Tutorials on how to browse and manipulate election open data results
King County Elections releases its final electronic canvass results (e-Canvass) after certification of each election. The e-Canvass results contain detailed election information including the race, precinct, legislative district, county council district, counter group, candidate, registered voters, times counted, times blank voted and times over voted.
This tutorial will cover some of the basics of browsing and manipulating Election result datasets in the Open Data site.
To access all Election datasets, you can browse for those tagged with the keyword "elections".
We'll use the Aug 2010 primary election dataset as our sample for this tutorial.
Bringing up the dataset shows all results for the Aug 2010 primary election broken down by race and precinct. The dataset is presented in tabular format much like it would be if viewed in a spreadsheet application (ie Excel). Each record contains the vote "count" for a particular candidate, in a specific race, within a specific precinct.
The "candidates" column not only includes the actual candidates but also different counter types for that particular race and precinct.
These counter types include the number of write-in votes, registered voters, times counted, times blank voted and times over voted.
The Open Data site gives users the tools to browse, sort, filter, group results and save different "views" of the original data set. We'll walk through some common scenarios for election results data through two main tutorials.
View results for a particular race and/or district (Filtering)
A common request when browsing results is to break it down by a particular race or district (Legislative, County or Congressional)
In this example, we'll lookup the results for the State Supreme Court Justice Position No. 1 race.
With the Open Data site, you would use the filter feature (blue button, upper right) to filter the data set for a particular value. In this case, we're filtering for the value "State Supreme Court Justice Position No. 1 nonpartisan office" in the RACE column.
Video tutorial
Click the arrow to start play
Instructions
Selecting the Filter feature will bring up the Filter pane on the right hand side
Select Filter, Sort, Roll-up to create a new filter
With the form up, select the Filter checkbox, Match "all conditions", select Column "RACE", Operator "equals", and Value "State Supreme Court Justice Position No. 1 nonpartisan office"
Select Apply to view the results
This result set shows all results in the Race "State Supreme Court Justice Position No. 1 nonpartisan office" for the Aug 2010 primary election
Its important if you use the "equals" operator that the value provided in the filter matches exactly the race name in the RACE column. The "contains" or "starts with" operators can be used to match keywords or parts of the race name. From here, you can add additional conditions. Say to filter out just by Legislative District and/or Candidate. Here, we will two additional conditions to narrow the result set down to Legislative District 5.
The above examples produce a result set with counts for individual races, precincts and candidates but do not show any aggregate cumulative totals.
Continuing with the Justice position 1 results, we can add a "Roll-Up" to help produce aggregate totals for each candidate.
Video tutorial
Click the arrow to start play
Instructions
Select the "Roll-Ups & Drill-Downs" checkbox
We want to get totals for each candidate so under Group By, select "Candidate"

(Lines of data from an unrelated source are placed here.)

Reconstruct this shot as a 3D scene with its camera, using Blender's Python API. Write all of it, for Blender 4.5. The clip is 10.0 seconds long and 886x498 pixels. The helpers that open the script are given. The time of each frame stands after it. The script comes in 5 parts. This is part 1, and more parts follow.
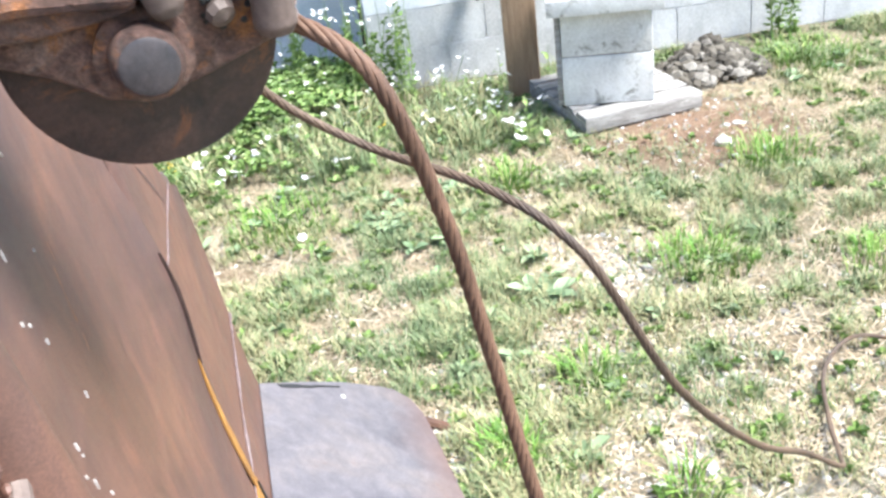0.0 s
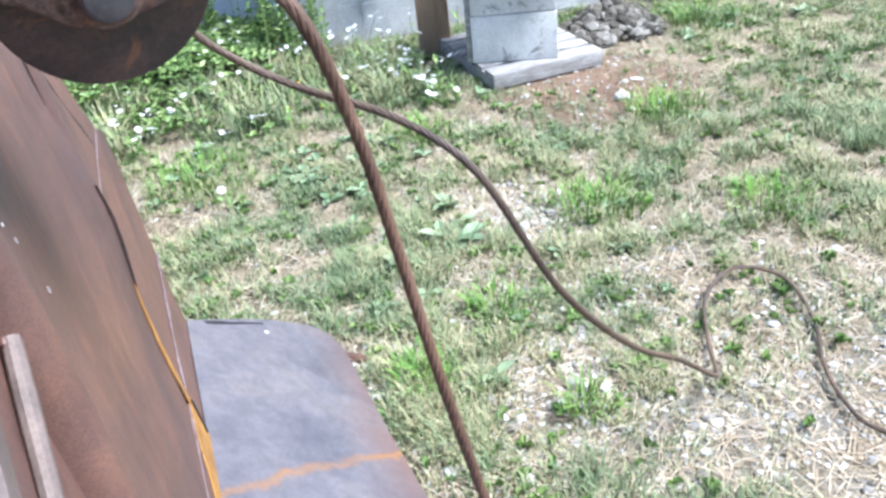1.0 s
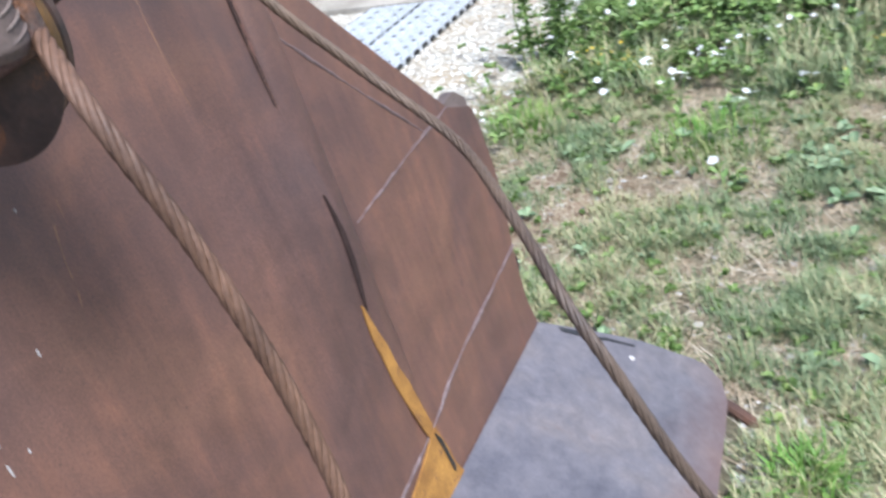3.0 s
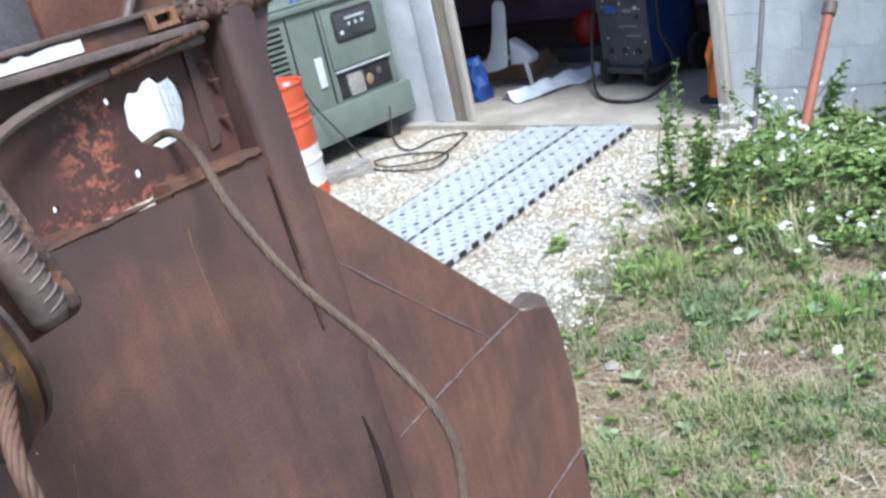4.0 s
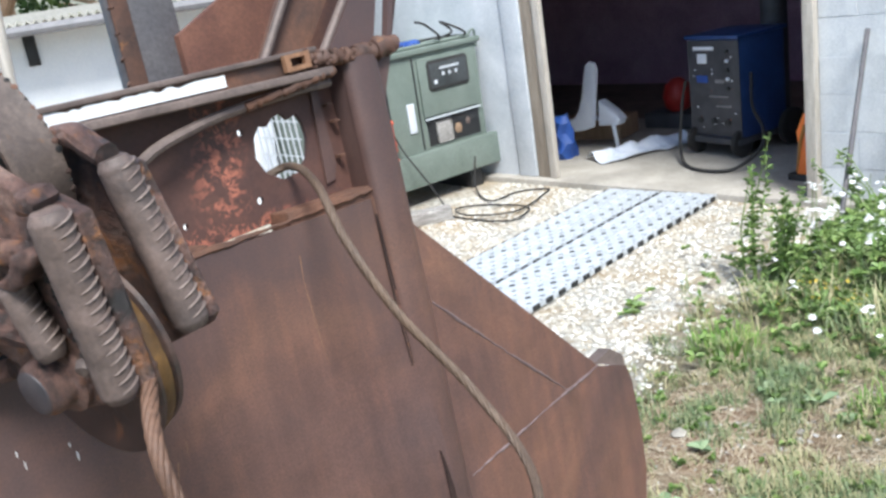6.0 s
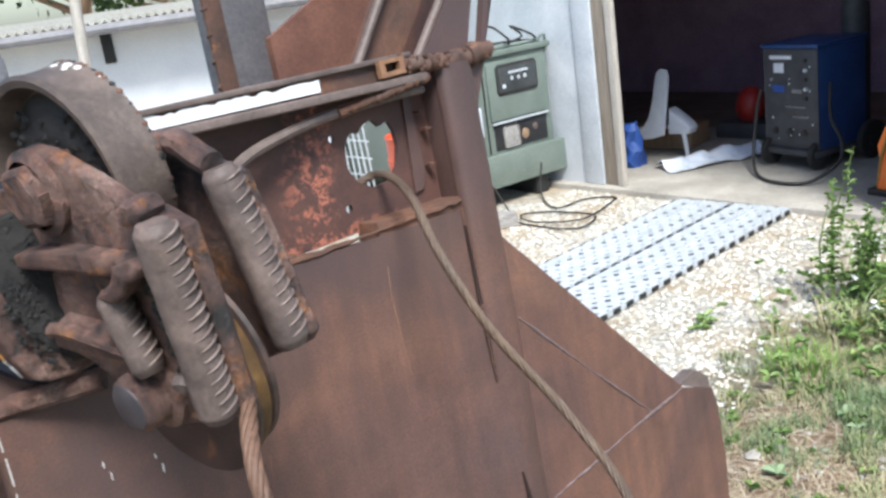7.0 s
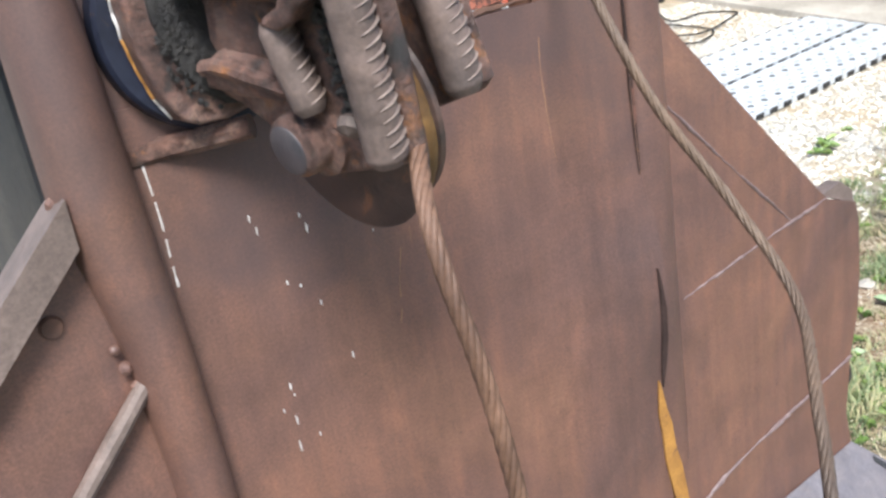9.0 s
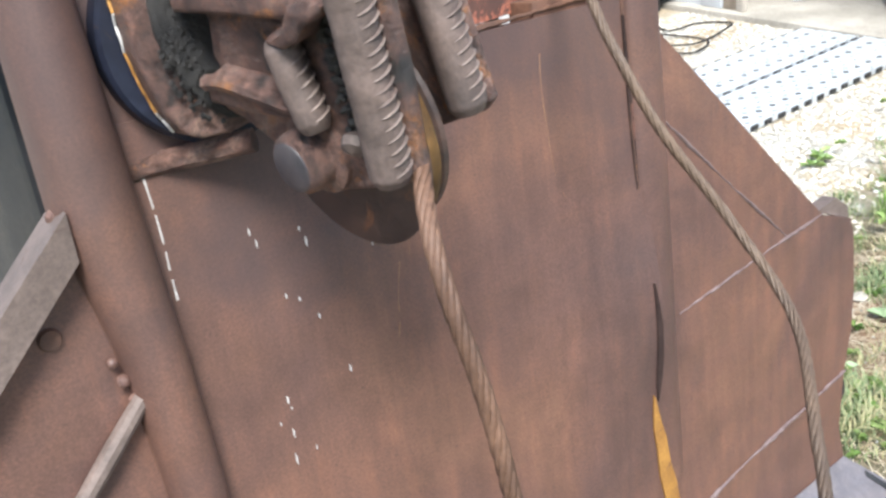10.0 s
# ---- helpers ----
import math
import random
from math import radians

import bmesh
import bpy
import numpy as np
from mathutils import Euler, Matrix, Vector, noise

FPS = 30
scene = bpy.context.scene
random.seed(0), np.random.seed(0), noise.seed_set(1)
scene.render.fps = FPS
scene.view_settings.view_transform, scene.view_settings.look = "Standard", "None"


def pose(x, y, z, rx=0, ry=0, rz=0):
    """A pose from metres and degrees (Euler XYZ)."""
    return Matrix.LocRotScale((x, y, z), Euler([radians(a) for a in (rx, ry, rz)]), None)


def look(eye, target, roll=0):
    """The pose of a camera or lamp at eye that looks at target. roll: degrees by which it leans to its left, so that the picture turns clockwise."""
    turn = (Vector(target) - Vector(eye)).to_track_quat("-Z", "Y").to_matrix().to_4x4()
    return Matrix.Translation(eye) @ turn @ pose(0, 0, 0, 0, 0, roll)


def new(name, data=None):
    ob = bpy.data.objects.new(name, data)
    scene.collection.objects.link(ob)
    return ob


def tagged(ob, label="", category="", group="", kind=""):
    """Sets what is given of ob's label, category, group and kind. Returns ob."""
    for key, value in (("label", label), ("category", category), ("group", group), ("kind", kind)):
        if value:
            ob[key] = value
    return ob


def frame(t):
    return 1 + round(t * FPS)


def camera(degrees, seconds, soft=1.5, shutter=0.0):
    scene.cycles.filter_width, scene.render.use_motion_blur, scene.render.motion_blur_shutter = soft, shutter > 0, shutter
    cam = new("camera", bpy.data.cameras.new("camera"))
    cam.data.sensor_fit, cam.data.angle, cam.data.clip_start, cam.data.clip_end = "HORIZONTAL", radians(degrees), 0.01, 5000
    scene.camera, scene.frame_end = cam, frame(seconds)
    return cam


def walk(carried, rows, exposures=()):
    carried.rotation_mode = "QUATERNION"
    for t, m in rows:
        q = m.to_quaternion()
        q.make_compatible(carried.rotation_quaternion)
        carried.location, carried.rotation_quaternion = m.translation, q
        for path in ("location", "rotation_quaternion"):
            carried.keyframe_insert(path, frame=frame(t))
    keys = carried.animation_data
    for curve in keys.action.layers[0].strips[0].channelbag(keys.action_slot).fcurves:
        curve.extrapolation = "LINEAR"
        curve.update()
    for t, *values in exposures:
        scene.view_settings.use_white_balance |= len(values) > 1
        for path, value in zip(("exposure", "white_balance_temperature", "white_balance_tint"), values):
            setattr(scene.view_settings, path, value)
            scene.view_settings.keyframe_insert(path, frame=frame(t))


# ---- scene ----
cam = camera(52.0, 10.0, soft=2.8, shutter=0.12)
PATH = [
    (0, (0.719, 0.674, 1.788), (0.888, 2.438, 0.861), -8.1),
    (0.5, (0.656, 0.539, 1.843), (0.900, 2.303, 0.933), -7.4),
    (1, (0.694, 0.468, 1.816), (1.025, 2.161, 0.804), -6.4),
    (1.5, (0.842, 0.628, 1.729), (0.967, 2.352, 0.723), -7.6),
    (2, (1.365, 0.761, 1.762), (1.028, 2.429, 0.711), -12.6),
    (2.5, (1.345, 0.784, 1.701), (0.724, 2.332, 0.597), -17.5),
    (3, (1.313, 1.052, 1.736), (0.318, 2.497, 0.775), -15.3),
    (3.2, (1.451, 1.165, 1.842), (0.251, 2.473, 0.920), -17.5),
    (4.3, (1.477, 1.267, 1.937), (0.166, 2.637, 1.301), -11.1),
    (4.5, (1.468, 1.259, 1.943), (0.154, 2.636, 1.329), -9.4),
    (5, (1.498, 1.227, 1.930), (0.164, 2.548, 1.241), -8.8),
    (5.5, (1.539, 1.185, 1.936), (0.169, 2.483, 1.275), -8.7),
    (5.7, (1.525, 1.185, 1.945), (0.137, 2.484, 1.324), -8.7),
    (7, (1.421, 1.183, 1.963), (-0.082, 2.373, 1.392), -8.3),
    (7.5, (1.375, 1.175, 1.967), (-0.162, 2.320, 1.395), -8.1),
    (8, (1.356, 1.172, 1.965), (-0.220, 2.259, 1.386), -8.3),
    (8.5, (1.338, 1.170, 1.945), (-0.236, 2.141, 1.185), -7.6),
    (9, (1.323, 1.140, 1.889), (-0.205, 2.053, 0.976), -7.7),
    (9.5, (1.320, 1.137, 1.906), (-0.200, 2.062, 0.992), -6.8),
    (10, (1.314, 1.137, 1.902), (-0.207, 2.067, 0.996), -6.7),
]
walk(cam, [(t, look(eye, target, roll)) for t, eye, target, roll in PATH],
     [(0, 2.0, 6200, 7), (0.5, 1.86, 5900, 7), (1, 1.7, 5550, 8), (1.5, 1.6, 5400, 9), (2, 1.40, 5450, 10), (2.5, 1.2, 5650, 11), (3.2, 1.12, 5700, 8), (4.3, 0.92, 5700, 6), (5.5, 1.05, 6000, 6), (8, 1.12, 6150, 7), (9, 1.36, 6250, 8), (10, 1.45, 6200, 6)])

# ---- light ----
SUN_ELEV, SUN_AZ = 57.0, 117.0          # degrees; azimuth clockwise from +y
world = bpy.data.worlds.new("world")
scene.world = world
world.use_nodes = True
wn = world.node_tree.nodes
wl = world.node_tree.links
sky = wn.new("ShaderNodeTexSky")
sky.sky_type = 'NISHITA'
sky.sun_disc = False
sky.sun_elevation = radians(SUN_ELEV)
sky.sun_rotation = radians(SUN_AZ)
sky.air_density, sky.dust_density, sky.ozone_density = 1.0, 1.6, 1.0
wn["Background"].inputs["Strength"].default_value = 0.095
wl.new(sky.outputs[0], wn["Background"].inputs["Color"])
sun_data = bpy.data.lights.new("sun", 'SUN')
sun_data.energy, sun_data.angle, sun_data.color = 3.0, radians(20), (1.0, 0.97, 0.93)
sun = new("sun", sun_data)
sa, se = radians(SUN_AZ), radians(SUN_ELEV)
sun.matrix_world = look((0, 0, 12), (-math.sin(sa) * math.cos(se), -math.cos(sa) * math.cos(se), 12 - math.sin(se)))


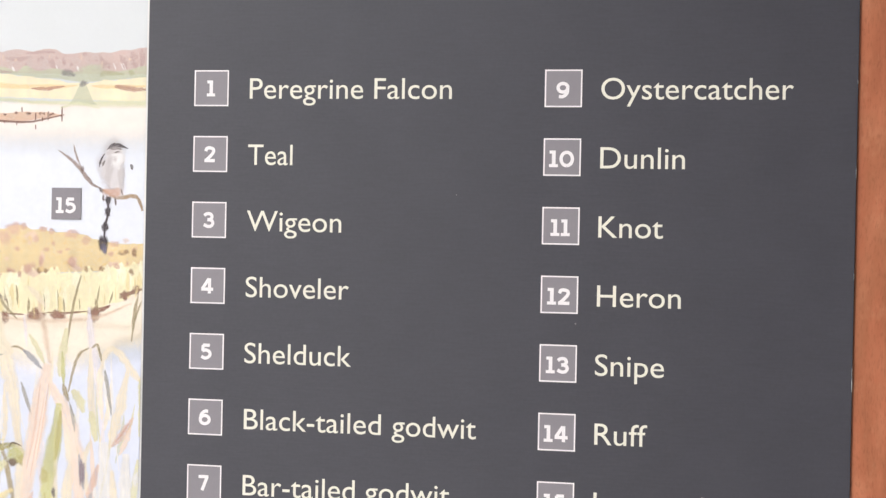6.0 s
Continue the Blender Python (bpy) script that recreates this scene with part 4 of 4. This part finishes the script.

Under Roll-Up, select "COUNT" and then Function "Sum" In essence, we are grouping our result set by the candidate, and then adding up the values in the COUNT column for each group.
Select Apply to view the results.
This will give us the vote totals across all precincts for each candidate in the "State Supreme Court Justice Position No. 1 nonpartisan office" race in Legislative district 5.
You can save the filters and the new result set as a view on the Open Data site. This will allow you save and edit the filters themselves and the results they produce without modifying the original data set. You must be a registered user and be signed in to save a view. https://www.datakc.org/signup
In addition to saving a view of the results, you can save your work by downloading a copy of the filtered results set. The Open Data site allows you to download to a number of formats including CSV, Excel and PDF.